A couple of years later, the Drug Enforcement Administration started investigating Micah Jerry Bidgell, a District resident suspected of dealing heroin and cocaine around Clay Terrace in far Northeast Washington and across the District border in Prince George’s along Central Avenue. Through wiretaps of Bidgell’s cellphones, agents identified Malone as Bidgell’s supplier — a relationship they said dated to at least August 2010, according to U.S. District Court in Washington. The agents got authorization to wiretap Malone’s telephones and to conduct video surveillance of visitors to his Upper Marlboro home.
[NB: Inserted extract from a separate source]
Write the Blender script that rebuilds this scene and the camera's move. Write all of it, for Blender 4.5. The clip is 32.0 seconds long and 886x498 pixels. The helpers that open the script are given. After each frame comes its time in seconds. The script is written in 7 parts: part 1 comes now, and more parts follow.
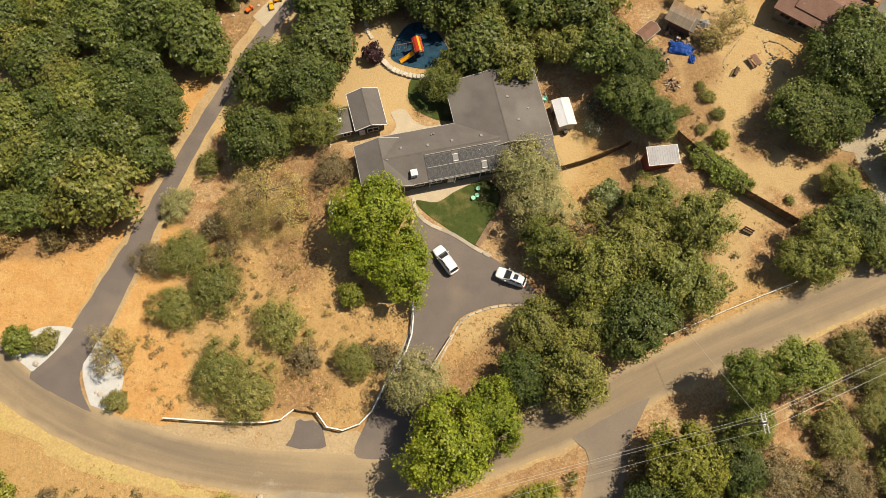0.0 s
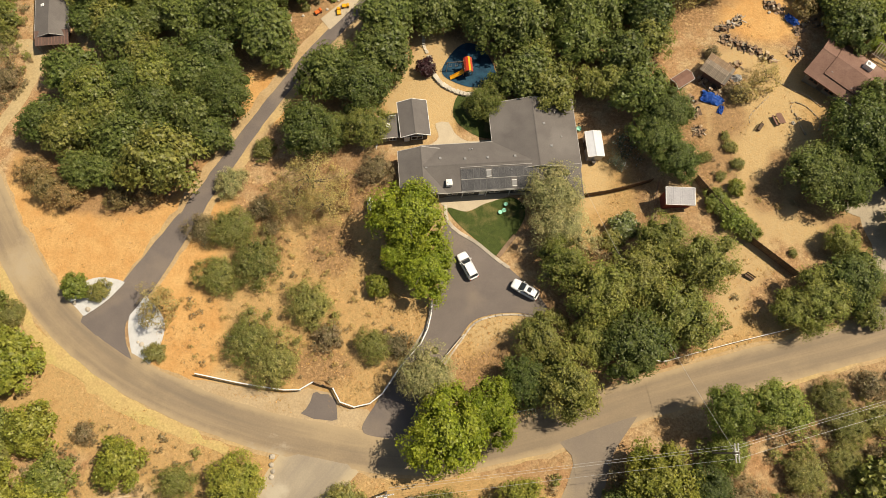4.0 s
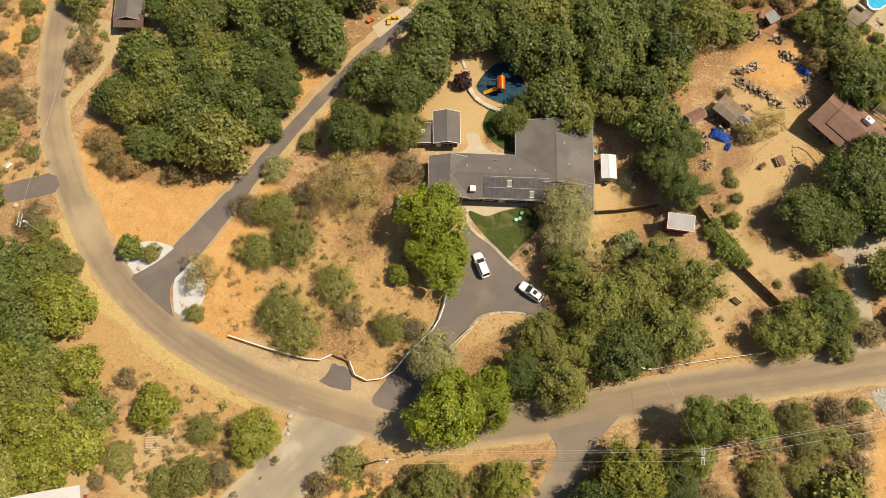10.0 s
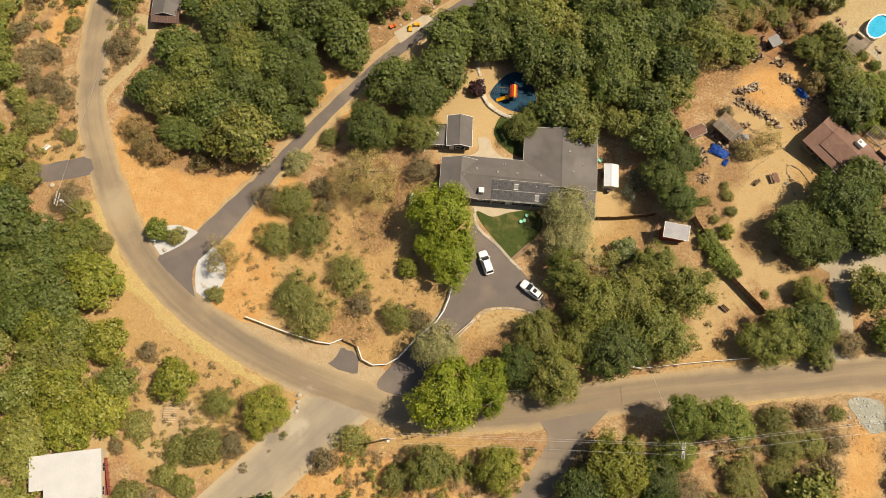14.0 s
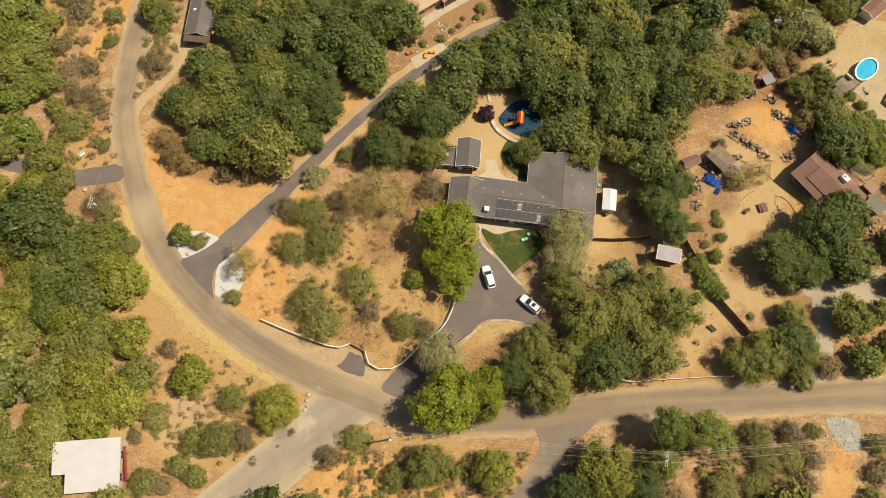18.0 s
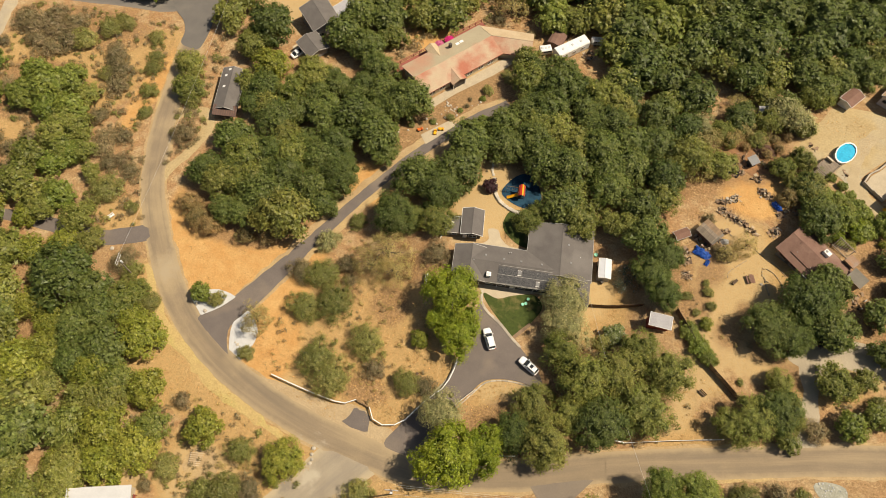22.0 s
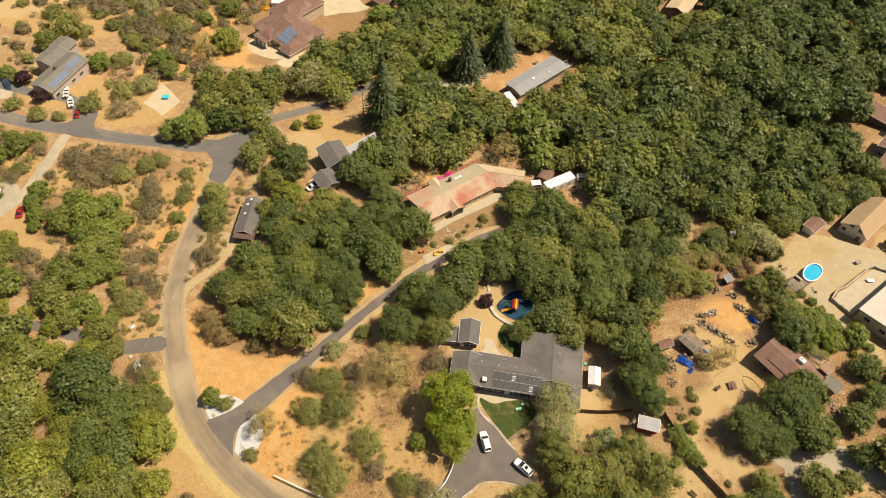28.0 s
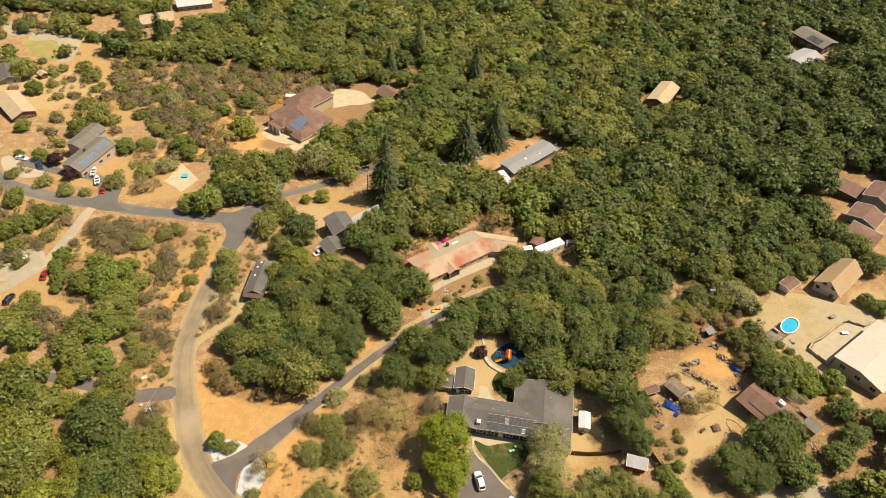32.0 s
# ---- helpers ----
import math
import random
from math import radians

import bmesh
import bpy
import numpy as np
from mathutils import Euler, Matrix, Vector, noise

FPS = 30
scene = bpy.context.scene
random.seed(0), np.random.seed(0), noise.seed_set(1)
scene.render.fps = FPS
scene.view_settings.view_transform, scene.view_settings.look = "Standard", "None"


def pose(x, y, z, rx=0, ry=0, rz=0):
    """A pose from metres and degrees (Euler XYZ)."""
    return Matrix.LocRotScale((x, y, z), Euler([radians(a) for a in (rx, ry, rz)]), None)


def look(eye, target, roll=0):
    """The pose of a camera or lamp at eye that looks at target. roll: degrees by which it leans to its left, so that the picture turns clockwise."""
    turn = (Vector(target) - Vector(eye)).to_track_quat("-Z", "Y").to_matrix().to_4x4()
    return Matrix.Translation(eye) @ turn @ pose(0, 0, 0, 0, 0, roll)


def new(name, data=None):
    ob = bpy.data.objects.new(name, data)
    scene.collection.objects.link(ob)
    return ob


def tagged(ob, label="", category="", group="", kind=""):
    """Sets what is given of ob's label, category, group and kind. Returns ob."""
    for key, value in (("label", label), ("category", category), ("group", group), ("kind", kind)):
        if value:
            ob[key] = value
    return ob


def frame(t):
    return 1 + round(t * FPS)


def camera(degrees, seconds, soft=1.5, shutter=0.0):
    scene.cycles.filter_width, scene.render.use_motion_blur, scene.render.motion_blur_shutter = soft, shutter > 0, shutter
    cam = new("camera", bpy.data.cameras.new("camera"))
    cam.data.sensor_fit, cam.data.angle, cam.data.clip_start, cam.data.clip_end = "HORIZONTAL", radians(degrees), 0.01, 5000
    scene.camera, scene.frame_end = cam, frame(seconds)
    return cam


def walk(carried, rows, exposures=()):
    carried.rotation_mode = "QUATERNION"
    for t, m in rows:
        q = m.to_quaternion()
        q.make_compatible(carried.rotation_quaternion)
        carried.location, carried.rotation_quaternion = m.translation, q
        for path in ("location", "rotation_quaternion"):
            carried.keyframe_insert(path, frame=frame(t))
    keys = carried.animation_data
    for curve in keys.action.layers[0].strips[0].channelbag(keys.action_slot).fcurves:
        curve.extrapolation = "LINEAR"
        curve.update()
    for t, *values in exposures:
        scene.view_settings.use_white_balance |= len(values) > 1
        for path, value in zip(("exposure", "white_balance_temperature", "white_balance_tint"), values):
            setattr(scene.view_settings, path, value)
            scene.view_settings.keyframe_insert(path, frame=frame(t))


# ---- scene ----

The monitoring lasted more than a year.

On Aug. 9 last year, Malone, 45, was arrested. A federal grand jury indicted him on charges of conspiracy, distributing at least 100 grams of heroin and at least five kilograms of cocaine and possessing a firearm during a drug-trafficking offense. Five other people were charged, too, including Bidgell, who is still at large.

Facing a mandatory sentence of 25 years, Malone pleaded not guilty, and a trial date was set for April. Hearings came and went, his supporters filling the courtroom each time.

In February, the Malone saga seemed ready to end. Billy Martin, his attorney, told U.S. District Judge Ellen Huvelle in open court that Malone was “prepared to accept responsibilities for his actions.” A hearing was set for Malone to accept prosecutors’ plea offer that carried a sentence of five to 11 years. Malone asked for more time. A second hearing came. He hesitated again. “Nah, your Honor,” Malone told the judge. “I don’t think I can accept it.”

Finally, on March 12, Malone pleaded guilty to one count of conspiracy to distribute or possess with intent to distribute 500 grams or more of cocaine and 100 grams or more of heroin. He agreed to forfeit $150,000 and acknowledged that the conspiracy to which he pleaded guilty had distributed between five and 15 kilograms of cocaine and heroin. His sentencing is scheduled for May 28. His punishment could be between five and 11 years, with a possibility of more prison time pending a pre-sentence investigation.

This time, the courtroom was empty except for a couple of reporters and the two DEA agents who had worked the case.